━━━━━ Raw data
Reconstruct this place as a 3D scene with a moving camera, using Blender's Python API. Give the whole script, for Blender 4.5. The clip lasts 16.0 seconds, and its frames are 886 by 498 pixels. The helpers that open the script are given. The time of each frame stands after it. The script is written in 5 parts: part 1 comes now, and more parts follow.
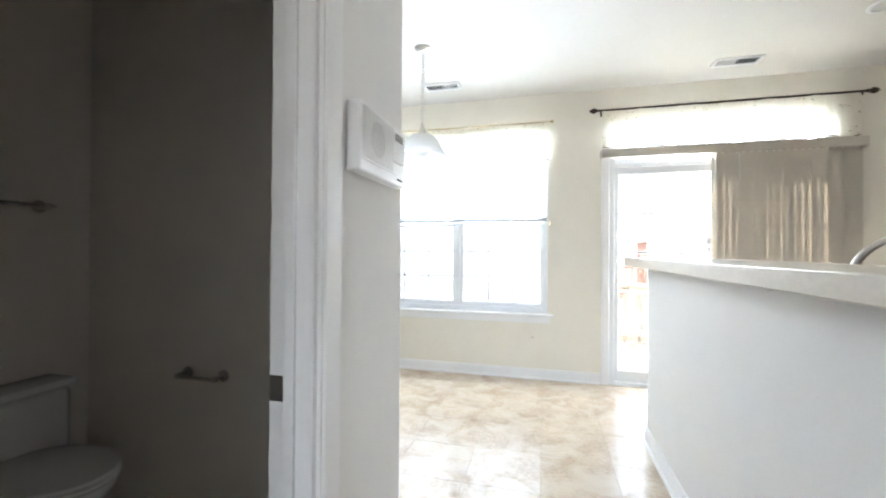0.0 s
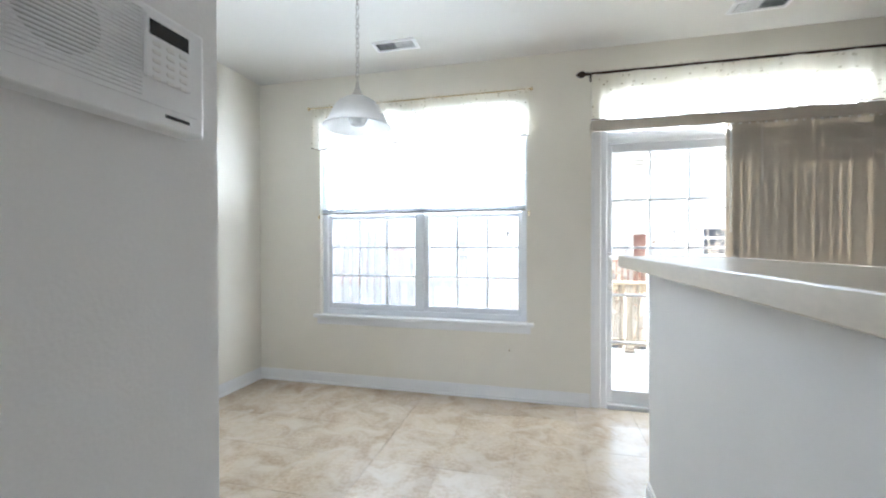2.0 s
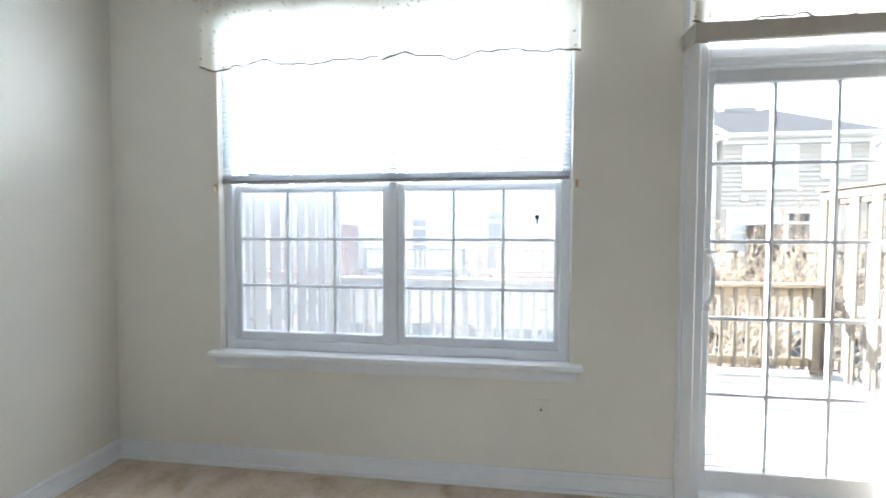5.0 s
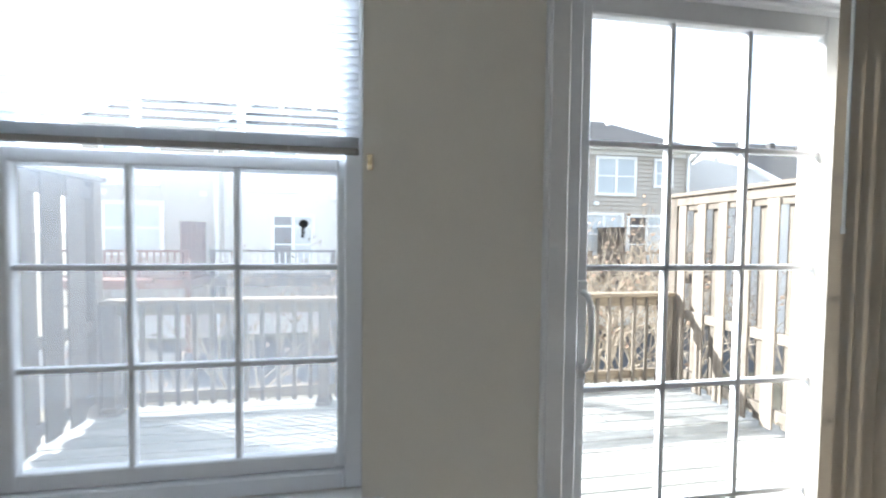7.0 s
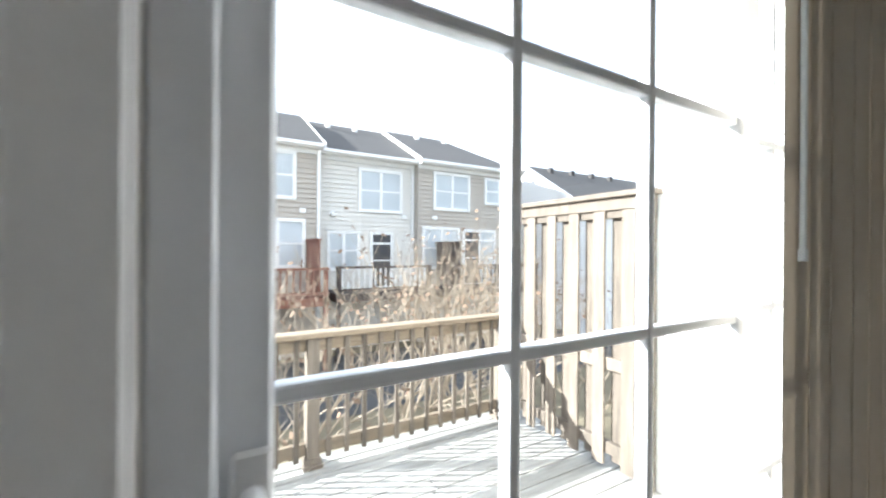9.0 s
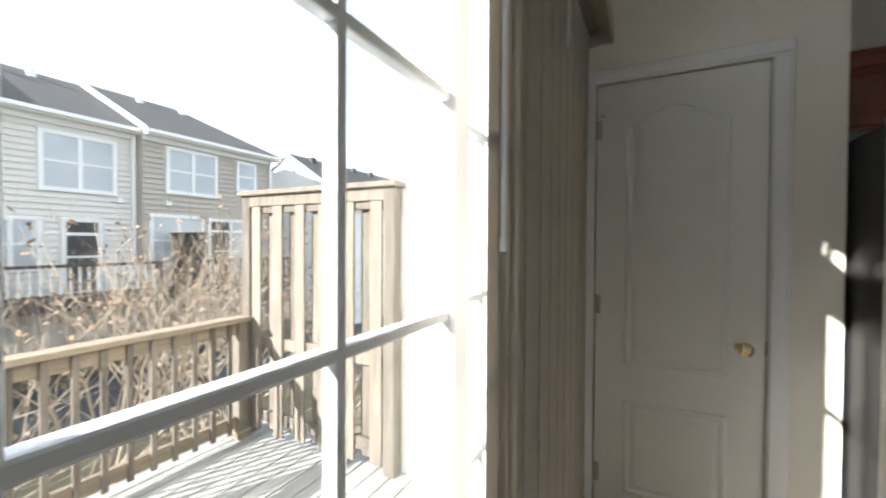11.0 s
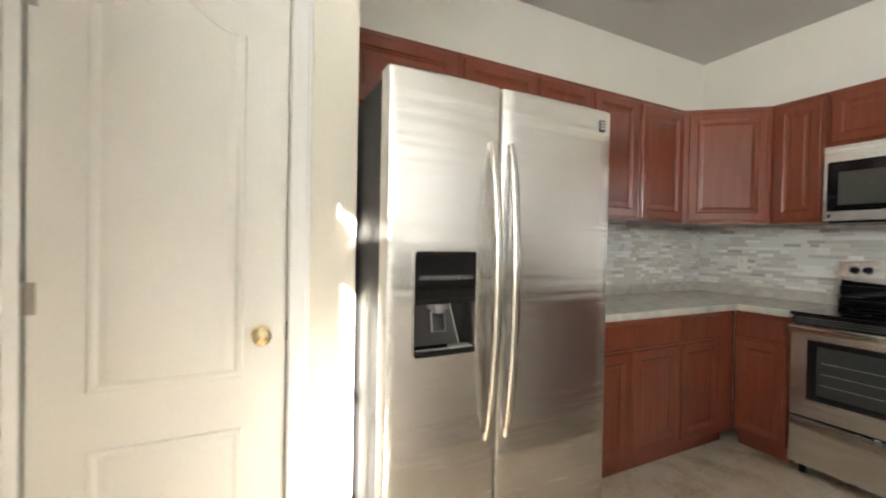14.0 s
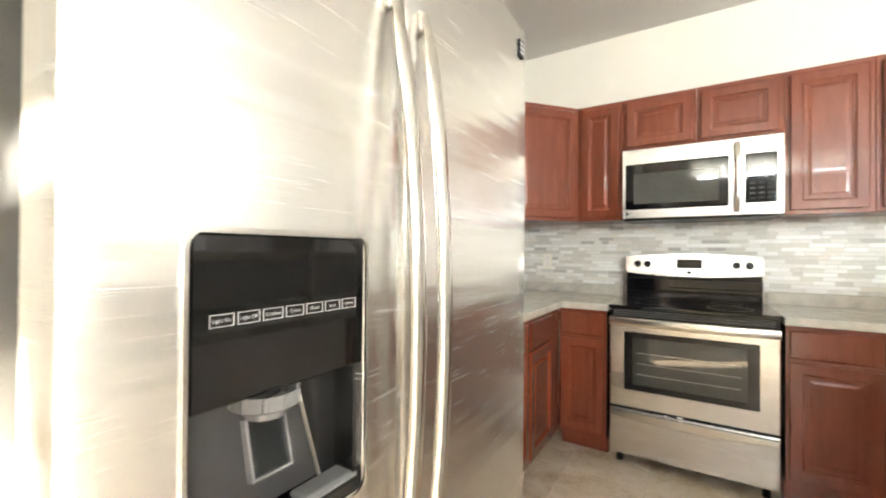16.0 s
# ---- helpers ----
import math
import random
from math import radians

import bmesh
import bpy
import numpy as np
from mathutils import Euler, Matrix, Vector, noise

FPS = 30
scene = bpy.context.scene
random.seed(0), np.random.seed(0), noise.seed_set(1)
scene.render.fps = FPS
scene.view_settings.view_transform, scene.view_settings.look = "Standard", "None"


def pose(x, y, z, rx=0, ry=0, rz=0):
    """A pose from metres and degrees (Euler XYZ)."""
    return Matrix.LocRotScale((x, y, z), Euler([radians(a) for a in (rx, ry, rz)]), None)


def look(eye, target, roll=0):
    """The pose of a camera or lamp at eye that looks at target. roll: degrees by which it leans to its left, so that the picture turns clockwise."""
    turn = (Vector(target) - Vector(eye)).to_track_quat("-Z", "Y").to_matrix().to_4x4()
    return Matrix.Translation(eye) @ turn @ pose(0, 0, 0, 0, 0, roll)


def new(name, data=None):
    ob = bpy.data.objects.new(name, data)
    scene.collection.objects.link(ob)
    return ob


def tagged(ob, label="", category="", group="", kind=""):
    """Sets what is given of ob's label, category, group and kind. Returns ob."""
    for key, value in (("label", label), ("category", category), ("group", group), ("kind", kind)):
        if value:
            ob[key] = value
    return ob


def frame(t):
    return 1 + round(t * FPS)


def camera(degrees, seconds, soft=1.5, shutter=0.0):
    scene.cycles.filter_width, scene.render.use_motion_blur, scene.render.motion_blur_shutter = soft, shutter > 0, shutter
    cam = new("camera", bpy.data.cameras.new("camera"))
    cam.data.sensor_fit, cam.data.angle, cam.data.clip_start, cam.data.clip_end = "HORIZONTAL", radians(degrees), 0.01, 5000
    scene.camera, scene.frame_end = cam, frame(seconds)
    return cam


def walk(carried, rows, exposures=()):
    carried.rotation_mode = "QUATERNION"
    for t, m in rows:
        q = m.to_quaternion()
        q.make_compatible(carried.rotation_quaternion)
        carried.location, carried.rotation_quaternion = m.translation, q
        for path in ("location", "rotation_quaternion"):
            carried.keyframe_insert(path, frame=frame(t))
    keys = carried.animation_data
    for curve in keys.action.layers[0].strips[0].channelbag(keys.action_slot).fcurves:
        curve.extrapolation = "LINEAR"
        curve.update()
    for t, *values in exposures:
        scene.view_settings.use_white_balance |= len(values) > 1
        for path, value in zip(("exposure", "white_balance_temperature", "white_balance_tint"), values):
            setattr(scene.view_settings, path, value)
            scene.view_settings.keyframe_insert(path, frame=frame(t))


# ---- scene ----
━━━━━━━━━━
> [Aim]: Reproduce all of the material exactly, apart from the pictures.

> [Answer for the task]:
Reconstruct this place as a 3D scene with a moving camera, using Blender's Python API. Give the whole script, for Blender 4.5. The clip lasts 16.0 seconds, and its frames are 886 by 498 pixels. The helpers that open the script are given. The time of each frame stands after it. The script is written in 5 parts: part 1 comes now, and more parts follow.
0.0 s
2.0 s
5.0 s
7.0 s
9.0 s
11.0 s
14.0 s
16.0 s
# ---- helpers ----
import math
import random
from math import radians

import bmesh
import bpy
import numpy as np
from mathutils import Euler, Matrix, Vector, noise

FPS = 30
scene = bpy.context.scene
random.seed(0), np.random.seed(0), noise.seed_set(1)
scene.render.fps = FPS
scene.view_settings.view_transform, scene.view_settings.look = "Standard", "None"


def pose(x, y, z, rx=0, ry=0, rz=0):
    """A pose from metres and degrees (Euler XYZ)."""
    return Matrix.LocRotScale((x, y, z), Euler([radians(a) for a in (rx, ry, rz)]), None)


def look(eye, target, roll=0):
    """The pose of a camera or lamp at eye that looks at target. roll: degrees by which it leans to its left, so that the picture turns clockwise."""
    turn = (Vector(target) - Vector(eye)).to_track_quat("-Z", "Y").to_matrix().to_4x4()
    return Matrix.Translation(eye) @ turn @ pose(0, 0, 0, 0, 0, roll)


def new(name, data=None):
    ob = bpy.data.objects.new(name, data)
    scene.collection.objects.link(ob)
    return ob


def tagged(ob, label="", category="", group="", kind=""):
    """Sets what is given of ob's label, category, group and kind. Returns ob."""
    for key, value in (("label", label), ("category", category), ("group", group), ("kind", kind)):
        if value:
            ob[key] = value
    return ob


def frame(t):
    return 1 + round(t * FPS)


def camera(degrees, seconds, soft=1.5, shutter=0.0):
    scene.cycles.filter_width, scene.render.use_motion_blur, scene.render.motion_blur_shutter = soft, shutter > 0, shutter
    cam = new("camera", bpy.data.cameras.new("camera"))
    cam.data.sensor_fit, cam.data.angle, cam.data.clip_start, cam.data.clip_end = "HORIZONTAL", radians(degrees), 0.01, 5000
    scene.camera, scene.frame_end = cam, frame(seconds)
    return cam


def walk(carried, rows, exposures=()):
    carried.rotation_mode = "QUATERNION"
    for t, m in rows:
        q = m.to_quaternion()
        q.make_compatible(carried.rotation_quaternion)
        carried.location, carried.rotation_quaternion = m.translation, q
        for path in ("location", "rotation_quaternion"):
            carried.keyframe_insert(path, frame=frame(t))
    keys = carried.animation_data
    for curve in keys.action.layers[0].strips[0].channelbag(keys.action_slot).fcurves:
        curve.extrapolation = "LINEAR"
        curve.update()
    for t, *values in exposures:
        scene.view_settings.use_white_balance |= len(values) > 1
        for path, value in zip(("exposure", "white_balance_temperature", "white_balance_tint"), values):
            setattr(scene.view_settings, path, value)
            scene.view_settings.keyframe_insert(path, frame=frame(t))


# ---- scene ----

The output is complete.